Back at the motel, after washing off all the dead insects, we sit outside in the twilight opposite what must be the most isolated phone booth in the world. Many miles away in the fading purple and pink, a road train lit up like a spaceship approaches slowly across the plains, leaving behind it a trail of dust like a whirlwind rising up into the sky. While Stephan calls London from the solar-powered booth, we watch in amazement as the huge illuminated truck comes closer, finally grinding to a deafening halt outside this shack by the side of the road which is our lodging for the night, covering us all in dust. Inside, we eat the finest steaks and drink the best red wine any of us can remember tasting, and we are struck by our good fortune. It is a very hot night but the flies have gone to sleep. Dreaming of the Swedish backpacker-girls in the adjacent camping ground, Brian sleeps on the bonnet of the jeep, then moves to the cool of the terrace floor. This is better than making movies.
*
William Creek, unfortunately, is not a place where we can make this one. By now it is apparent that, to shoot over these kinds of distances in the time we have, the film will need to be based out of as few places as possible along the way: probably Broken Hill, Coober Pedy (to which we are driving), Uluru (if we can secure permission to film there) and Alice Springs. It will be a demanding schedule, but a necessary one if we are to convey a real sense of journey in the movie: the changes in the landscape are too dramatic for us to consider not travelling the whole way. We are not interested in the embalming pictorialism and cultural navel-gazing of Australian pictures of the ’70s. We want the outback to look like a lunar landscape, an alien environment to unnerve the drag queens, who will look like aliens in it. On the way to Coober Pedy, we stop at the Pink Roadhouse in Oodnadatta where a copy of the previous day’s paper is on sale. It appears that the former chief of the FBI, who made it his life’s work to investigate people’s secrets, had one of his own.
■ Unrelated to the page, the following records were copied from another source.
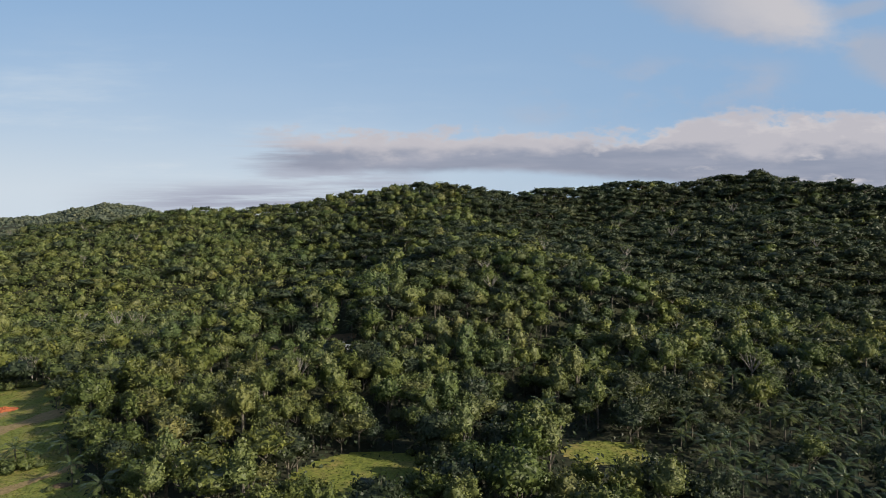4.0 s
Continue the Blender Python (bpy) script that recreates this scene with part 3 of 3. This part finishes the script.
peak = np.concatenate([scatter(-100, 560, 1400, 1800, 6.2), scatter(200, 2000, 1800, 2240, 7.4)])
scrub("mountain_cover", peak[np.abs(peak[:, 0]) < 0.74 * peak[:, 1] + 80], 6.5, 0.5, 6.0, leaf_hazed_blue, "tree tops on the far mountains, leaves blued for haze")
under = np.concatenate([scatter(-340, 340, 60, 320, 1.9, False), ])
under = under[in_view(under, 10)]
# dark leaves here paint the deep shade between crowns
undergrowth("undergrowth", under, 1.4, 0.2, 3.4, leaf_dark_shaded_many, "low undergrowth between the trees, dark-leaved to deepen the shade")
under = scatter(-520, 520, 320, 615, 2.5, False)
undergrowth("undergrowth", under[in_view(under, 10)], 2.2, 1.0, 6.2, leaf_broad_many, "low green undergrowth on the slopes")


# ---- meadow and clearings ----
def patch(name, inside, x0, x1, y0, y1, step, lift, mat, label):
    """Open ground that follows the land, with the outline of its test."""
    xs, ys = np.arange(x0, x1 + 0.1, step), np.arange(y0, y1 + 0.1, step)
    gx, gy = np.meshgrid(xs, ys)
    v = np.stack([gx, gy, height(gx, gy) + lift], -1).reshape(-1, 3)
    nx, ny = len(xs), len(ys)
    i = (np.arange(ny - 1)[:, None] * nx + np.arange(nx - 1)[None]).ravel()
    q = np.stack([i, i + 1, i + 1 + nx, i + nx], 1)
    mid_of = v[q].mean(1)
    q = q[inside(mid_of[:, 0], mid_of[:, 1])]
    used, q = np.unique(q, return_inverse=True)
    return tagged(new(name, mesh_from(name, v[used], q.reshape(-1, 4), None, mat, True)), label, "ground", kind="structure")


patch("meadow", lambda x, y: in_meadow(x - 3, y - 3) | in_meadow(x, y), -260, -60, 50, 210, 1.6, 0.12, grass_mat, "rough green and yellow meadow")
patch("clearing", lambda x, y: ((x + 17) / 18) ** 2 + ((y - 104) / 17) ** 2 < 1, -38, 4, 86, 124, 1.2, 0.12, grass_mat, "small grassy clearing among trees")
patch("clearing", lambda x, y: ((x - 42) / 11) ** 2 + ((y - 119) / 8) ** 2 < 1, 26, 54, 108, 138, 1.2, 0.12, grass_mat, "small grassy clearing among trees")


def plain(name, low, high, scale, rough=0.95):
    m, nt, shader = material(name)
    nt.links.new(ramp(nt, noise_at(nt, scale, 6, 0.65), [(0.3, low), (0.7, high)]), shader.inputs["Base Color"])
    shader.inputs["Roughness"].default_value = rough
    return m


stubble_mat = plain("dry_stubble", (0.20, 0.15, 0.06), (0.40, 0.29, 0.14), 0.8)
# brown earth, darkened to include the shade over the yard
earth_mat = plain("bare_earth", (0.07, 0.05, 0.03), (0.17, 0.12, 0.07), 0.7)
red_mat = plain("red_earth", (0.30, 0.075, 0.03), (0.52, 0.16, 0.06), 1.2)
wet_mat = plain("ditch_mud", (0.02, 0.02, 0.014), (0.05, 0.045, 0.03), 1.5, 0.6)
water_mat = plain("still_water", (0.16, 0.15, 0.15), (0.22, 0.21, 0.20), 0.5, 0.3)


def along_strip(x, y, x0, y0, x1, y1, half):
    """Whether places lie within a straight strip with wavy edges."""
    dx, dy = x1 - x0, y1 - y0
    length = math.hypot(dx, dy)
    t = ((x - x0) * dx + (y - y0) * dy) / length
    off = (-(x - x0) * dy + (y - y0) * dx) / length
    return (t > 0) & (t < length) & (np.abs(off) < half * (1 + 0.3 * np.sin(t * 0.4)))


patch("stubble_strip", lambda x, y: along_strip(x, y, -160, 128, -122, 170, 4.5), -172, -112, 118, 180, 0.9, 0.26, stubble_mat, "strip of dry straw-coloured stubble in the meadow")
patch("stubble_strip", lambda x, y: along_strip(x, y, -176, 160, -146, 176, 3.5), -186, -136, 150, 186, 0.9, 0.26, stubble_mat, "strip of dry straw-coloured stubble in the meadow")
patch("dirt_track", lambda x, y: along_strip(x, y, -112, 92, -90, 122, 1.8), -120, -80, 85, 130, 0.7, 0.24, stubble_mat, "pale worn track across the meadow")
patch("ditch", lambda x, y: along_strip(x, y, -118, 84, -104, 108, 0.45), -124, -98, 80, 112, 0.35, 0.34, wet_mat, "dark narrow ditch in the meadow")
patch("puddle", lambda x, y: ((x + 102) / 0.9) ** 2 + ((y - 98) / 2.0) ** 2 < 1, -105, -99, 94, 102, 0.4, 0.36, water_mat, "small puddle of still grey water")
patch("puddle", lambda x, y: ((x + 90) / 0.7) ** 2 + ((y - 91) / 0.9) ** 2 < 1, -93, -87, 88, 94, 0.4, 0.36, water_mat, "small puddle of still grey water")
patch("yard", lambda x, y: ((x + 52) / 19) ** 2 + ((y - 209 - (x + 52) * 0.3) / 6) ** 2 < 1, -74, -30, 196, 224, 1.0, 0.14, earth_mat, "bare brown earth of a yard and track")


def heap(x, y, r, h, mat, name, label, category):
    """A rough mound of loose earth."""
    v, f = [], []
    rings, sides = 5, 14
    for k in range(rings + 1):
        for t in range(sides):
            q = r * k / rings * rng.uniform(0.85, 1.15)
            a = 2 * math.pi * t / sides
            px, py = x + q * 1.5 * math.cos(a), y + q * math.sin(a)
            v.append((px, py, float(height(px, py)) + h * (1 - (k / rings) ** 1.4) * rng.uniform(0.7, 1.1) + 0.05))
    f = [(k * sides + t, k * sides + (t + 1) % sides, (k + 1) * sides + (t + 1) % sides, (k + 1) * sides + t) for k in range(rings) for t in range(sides)]
    return tagged(new(name, mesh_from(name, np.array(v), np.array(f), None, mat)), label, category)


heap(-150, 180, 3.2, 1.6, red_mat, "earth_heap", "heap of bright red dug earth on the meadow", "earth heap")
heap(-88, 109, 1.8, 0.7, earth_mat, "earth_heap", "low heap of brown earth at the meadow edge", "earth heap")

# trees and bushes standing in the open
for x, y, k in ((-121, 120, 1.05), (-117, 123, 1.2), (-113, 121, 1.0), (-110, 126, 1.2), (-101, 131, 1.1), (-97, 127, 1.2), (-93, 129, 1.25), (-99, 137, 1.1), (-95, 133, 1.2), (-106, 124, 1.1)):
    stand_palm(x, y, k, "palms in the meadow", "palm with drooping fronds on the meadow", 3.4)
for x, y, k in ((-107, 119, 1.5), (-104, 121, 1.3), (-110, 118, 1.1), (-101, 122, 0.9), (-114, 117, 0.7), (-89, 106, 0.5)):
    stand("shrub", x, y, k, "bright green bush standing on the meadow")
for x, y, k in ((-92, 135, 0.75), (-88, 128, 0.7), (-86, 121, 0.6), (-71, 99, 0.55), (-66, 92, 0.5), (-74, 110, 0.6), (-118, 112, 0.35), (-85, 93, 0.3)):
    stand("broadleaf_tree", x, y, k, "green broadleaf tree at the meadow edge")


for k in range(34):
    x = -285 + k * 5.0 + rng.uniform(-1.5, 1.5)
    stand("shrub", x, 207 + rng.uniform(-1.5, 2.5), rng.uniform(0.9, 1.5), "dense shrub along the far edge of the meadow")


# tussocks of grass over the open ground
def tussocks(name, spots, mat, label):
    n = len(spots)
    base = np.stack([spots[:, 0], spots[:, 1], height(spots[:, 0], spots[:, 1]) + 0.12], 1)
    v, f, tone = [], [], []
    for k in range(3):
        a = rng.uniform(0, 6.283, n)
        w, h = rng.uniform(0.1, 0.22, n), rng.uniform(0.08, 0.24, n)
        side = np.stack([np.cos(a) * w, np.sin(a) * w, np.zeros(n)], 1)
        lean = np.stack([rng.normal(0, 0.2, n), rng.normal(0, 0.2, n), h], 1)
        v.append(np.stack([base - side, base + side, base + side * 0.3 + lean, base - side * 0.3 + lean], 1).reshape(-1, 3))
        tone.append(np.repeat(rng.uniform(size=n), 4))
    v = np.concatenate(v)
    return tagged(new(name, mesh_from(name, v, np.arange(len(v)).reshape(-1, 4), None, mat, False, np.concatenate(tone))), label, "grass", kind="stuff")


GRASS = [(0.11, 0.145, 0.026), (0.15, 0.175, 0.036), (0.21, 0.20, 0.06)]
grass_leaf = leaf_material("grass_blades", GRASS, False, 0.3, 0.6)
spots = rng.uniform((-230, 60), (60, 205), (60000, 2))
spots = spots[in_meadow(spots[:, 0], spots[:, 1]) | in_first(spots[:, 0], spots[:, 1]) | in_second(spots[:, 0], spots[:, 1])]
tussocks("grass", spots[:15000], grass_leaf, "tussocks of green and straw-coloured meadow grass")


# ---- the shed by the yard ----
def box(x0, x1, y0, y1, z0, z1):
    v = np.array([(x, y, z) for z in (z0, z1) for y in (y0, y1) for x in (x0, x1)], float)
    return v, np.array([(0, 2, 3, 1), (4, 5, 7, 6), (0, 1, 5, 4), (1, 3, 7, 5), (3, 2, 6, 7), (2, 0, 4, 6)])


tin_mat, tt, ts = material("tin_roofing")
tt.links.new(ramp(tt, noise_at(tt, 0.9, 5), [(0.3, (0.22, 0.24, 0.28)), (0.6, (0.36, 0.38, 0.42)), (0.8, (0.30, 0.24, 0.20))]), ts.inputs["Base Color"])
ts.inputs["Metallic"].default_value, ts.inputs["Roughness"].default_value = 0.35, 0.5
white_mat = plain("white_sheet", (0.52, 0.53, 0.55), (0.72, 0.73, 0.75), 1.0, 0.6)
plank_mat = plain("grey_planks", (0.12, 0.10, 0.08), (0.24, 0.20, 0.16), 1.6)


def corrugated(w, d, rise, waves, thick=0.06):
    """A sheet of roofing with ridges along its slope, with thickness."""
    n = waves * 4 + 1
    xs = np.linspace(-w / 2, w / 2, n)
    crest = 0.05 * np.sin(np.arange(n) * math.pi / 2)
    low = np.stack([xs, np.full(n, -d / 2), crest], 1)
    far_side = np.stack([xs, np.full(n, d / 2), crest + rise], 1)
    v = np.concatenate([low, far_side, low - (0, 0, thick), far_side - (0, 0, thick)])
    f = []
    for k in range(n - 1):
        f += [(k, k + 1, n + k + 1, n + k), (2 * n + k + 1, 2 * n + k, 3 * n + k, 3 * n + k + 1), (2 * n + k, 2 * n + k + 1, k + 1, k), (n + k, n + k + 1, 3 * n + k + 1, 3 * n + k)]
    return v, np.array(f)


def shed(x, y):
    ob = empty_thing("shed", "small plank shed with a grey tin roof among trees", "shed", "")
    for side, (a, b, c, d) in {"wall_front": (-2.6, 2.6, -1.9, -1.8), "wall_back": (-2.6, 2.6, 1.8, 1.9), "wall_end": (-2.6, -2.5, -1.8, 1.8), "wall_gable": (2.5, 2.6, -1.8, 1.8)}.items():
        part(side, mesh_from(side, *box(a, b, c, d, -0.5, 2.4), None, plank_mat), ob)
    part("door", mesh_from("door", *box(-0.5, 0.4, -1.96, -1.9, -0.1, 1.95), None, white_mat), ob, "pale wooden door")
    for turn_by, at in ((0, -1.05), (180, 1.05)):
        roof = part("roof_sheet", mesh_from("roof_sheet", *corrugated(6.0, 2.3, 0.8, 14), None, tin_mat), ob, "grey corrugated tin sheet")
        roof.matrix_basis = pose(0, at, 2.45, 0, 0, turn_by)
    ob.matrix_basis = pose(x, y, float(height(x, y)), 0, 0, -12) @ Matrix.Scale(0.85, 4)
    return ob


def lean_to(x, y):
    ob = empty_thing("lean_to", "open lean-to under a white metal sheet", "lean-to", "")
    for px in (-1.3, 1.3):
        for py in (-0.6, 0.6):
            part("post", mesh_from("post", *tube([(px, py, -0.5), (px, py, 2.5 + py * 0.3)], [0.07, 0.06], 6), None, plank_mat, True), ob)
    roof = part("roof_sheet", mesh_from("roof_sheet", *corrugated(3.0, 1.6, 0.5, 7), None, white_mat), ob, "bright white roof sheet")
    roof.matrix_basis = pose(0, 0, 2.5)
    ob.matrix_basis = pose(x, y, float(height(x, y)), 0, 0, 6)
    return ob


for x, y, k in ((-35.6, 193.5, 0.66), (-31.0, 194.5, 0.64), (-38.2, 196.6, 0.66), (-42.5, 196.0, 0.6), (-27.5, 205.0, 0.9), (-44.0, 207.5, 0.6)):
    stand("broadleaf_tree", x, y, k, "green broadleaf tree close to the shed")
for x, y, k in ((35, 149, 1.2), (37, 156, 1.2), (31, 141, 0.9), (39, 163, 1.15), (40, 170, 1.2)):
    stand("slender_tree", x, y, k, "tall slender tree at the edge of a shaded hollow")
shed(-34.0, 201.5)
lean_to(-37.6, 203.3)


# ---- spreading trees along the crest ----
for k in range(46):
    x = -350 + k * 17 + rng.uniform(-6, 6)
    # dark leaves put shade on this length of the crest
    stand("crest_tree" if x > -90 else "umbrella_tree", x, 572 + rng.uniform(-22, 14), rng.uniform(0.8, 1.15))

# ---- single trees that stand out ----
for x, y, n in ((-180, 304, 6), (-184, 289, 4), (-215, 422, 5), (-140, 266, 3), (-186, 268, 3), (-86, 238, 2), (-104, 172, 2), (-116, 303, 2)):
    for k in range(n):
        stand_palm(x + rng.uniform(-2, 2) + (k - n / 2) * 3.2, y + rng.uniform(-3, 3), rng.uniform(1.3, 1.7), "pale palms", "yellow-green palm with broad pale fronds above the canopy", leaf_mesh=pale_frond_mesh)
stand("slender_tree", -45, 155, 1.05, "slender pale-green tree on a straight bare trunk")
stand("bare_tree", 104, 171, 1.1, "pale forked tree with few leaves on the spur")
stand("bare_tree", 110, 166, 0.8, "pale forked tree with few leaves on the spur")
stand("bare_tree", 180, 452, 1.3, "tall pale bare tree on the shaded slope")
stand("bare_tree", 176, 500, 1.2, "pale bare tree high on the shaded slope")
stand("bare_tree", -185, 344, 1.15, "grey leafless tree with spreading limbs in the valley")
stand("bare_tree", -181, 347, 0.95, "grey leafless tree with spreading limbs in the valley")
stand("bare_tree", -237, 352, 0.9, "grey leafless tree on the valley floor")
stand("bare_tree", -121, 228, 0.95, "grey leafless tree near the row of palms")
for x, y, k in ((166, 364, 1.3), (170, 369, 1.2), (174, 365, 1.1)):
    stand_palm(x, y, k, "palms on the shaded slope", "light green palm on the shaded slope")
for x, y, k in ((128, 122, 1.0), (126, 119, 0.8)):
    stand("shrub", x, y, k, "yellow-green shrub among palms")
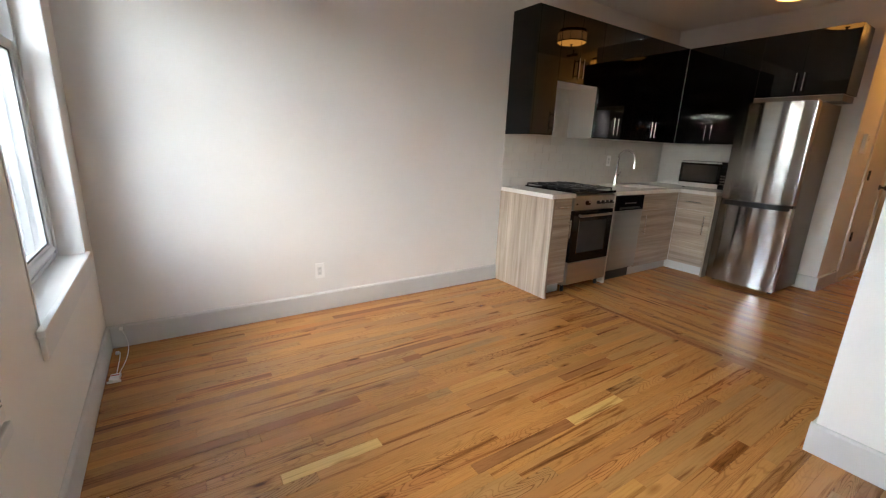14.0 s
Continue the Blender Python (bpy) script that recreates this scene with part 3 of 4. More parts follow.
for bx_, by_ in ((3.462, 2.12), (3.742, 2.12), (3.462, 2.41), (3.742, 2.41)):
    bu = part("burner", lathe([(0.0, 0.0), (0.05, 0.0), (0.05, 0.012), (0.036, 0.016), (0.036, 0.024), (0.0, 0.025)], (bx_, by_, 0.922), 24), IRON, ct, "", True)
    g = bmesh.new()
    for k in range(4):
        c, s = math.cos(k * math.pi / 2), math.sin(k * math.pi / 2)
        add_box(g, (min(bx_ + c * 0.02, bx_ + c * 0.125) - 0.005 * abs(s), min(by_ + s * 0.02, by_ + s * 0.125) - 0.005 * abs(c), 0.94),
                (max(bx_ + c * 0.02, bx_ + c * 0.125) + 0.005 * abs(s), max(by_ + s * 0.02, by_ + s * 0.125) + 0.005 * abs(c), 0.954), 0.002)
    for dx, dy in ((-0.13, 0), (0.13, 0), (0, -0.13), (0, 0.13)):
        w0, w1 = (0.006, 0.13) if dx else (0.13, 0.006)
        add_box(g, (bx_ + dx - w0, by_ + dy - w1, 0.937), (bx_ + dx + w0, by_ + dy + w1, 0.947), 0.002)
    for dx, dy in ((-0.13, -0.13), (0.13, -0.13), (-0.13, 0.13), (0.13, 0.13)):
        add_rod(g, (bx_ + dx, by_ + dy, 0.921), (bx_ + dx, by_ + dy, 0.947), 0.007, 8)
    part("grate", g, IRON, ct, "black cast iron grate")

# narrow filler and dishwasher
DX0, DX1 = 3.93, 4.385
fil = thing("filler_panel", "narrow pale panel between range and dishwasher", "panel", (3.93, LONG, 0))
part("panel", box((3.894, FRONT - 0.005, 0.002), (3.922, LONG - 0.01, 0.871), 0.002), CARCASS, fil)
dw = thing("dishwasher", "slim stainless steel dishwasher with a black control strip", "dishwasher", (DX0, LONG, 0))
part("body", box((DX0, FRONT + 0.03, 0.1), (DX1, LONG - 0.01, 0.868)), SIDEGREY, dw)
dd = part("door", box((DX0 + 0.002, FRONT - 0.012, 0.125), (DX1 - 0.002, FRONT + 0.029, 0.715), 0.004), STEEL_H, dw, "brushed steel door")
cs = part("control_strip", box((DX0 + 0.002, FRONT - 0.014, 0.72), (DX1 - 0.002, FRONT + 0.029, 0.866), 0.004), BLACKGLASS, dw, "black control strip")
for k in range(4):
    part("button", box((DX0 + 0.14 + 0.05 * k, FRONT - 0.017, 0.785), (DX0 + 0.17 + 0.05 * k, FRONT - 0.013, 0.797), 0.001), SIDEGREY, cs)
part("grip", box((DX0 + 0.06, FRONT - 0.018, 0.735), (DX1 - 0.06, FRONT - 0.0135, 0.755), 0.002), BLACK, cs)
part("kick_plate", box((DX0 + 0.004, FRONT + 0.05, 0.003), (DX1 - 0.004, FRONT + 0.06, 0.11)), BLACK, dw)

# corner unit
cu = thing("base_cabinet", "striped grey-beige laminate base unit in the corner", "cabinet", (DX1, LONG, 0), "kitchen base units")
part("body", box((DX1 + 0.006, FRONT + 0.02, 0.1), (BACK - 0.004, LONG - 0.004, 0.871)), CARCASS, cu)
f1 = part("drawer_front", box((DX1 + 0.008, FRONT, 0.7), (RFRONT - 0.002, FRONT + 0.019, 0.868), 0.0015), LAM_H, cu)
f2 = part("door", box((DX1 + 0.008, FRONT, 0.105), (RFRONT - 0.002, FRONT + 0.019, 0.696), 0.0015), LAM_H, cu)
bar_handle(f2, (DX1 + 0.06, FRONT, 0.56), 0.2, "z", (0, -1, 0))
part("plinth", box((DX1 + 0.006, FRONT + 0.055, 0.002), (RFRONT + 0.055, FRONT + 0.07, 0.1)), BASE, cu)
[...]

The headline reads ‘J Edgar Hoover, drag queen’. Here, on the edge of the Simpson Desert, it comes with the synchronous timing of a divine message.
Halfway down a track that links Oodnadatta and the Stuart Highway, we come across the Painted Desert. Although we are now accustomed to being in a state of wonder several times a day, this place is quite phenomenal. It is a perfect spot for Bernadette to do some of her walkabout, when she sets out for help after the bus has broken down. We resolve that, however far we are from our Coober Pedy base, a skeletal crew will at some point make a detour to shoot it, with a stand-in if necessary. About an hour from Coober Pedy we break down. As the problem is connected with overheating, we look at the radiator. It is a frightful sight, a solid shield of flies and mosquitoes, a mass so densely indivisible that it prevents any liquid from circulating. We clean it sufficiently to struggle into town, where high-pressure hoses will finish the job.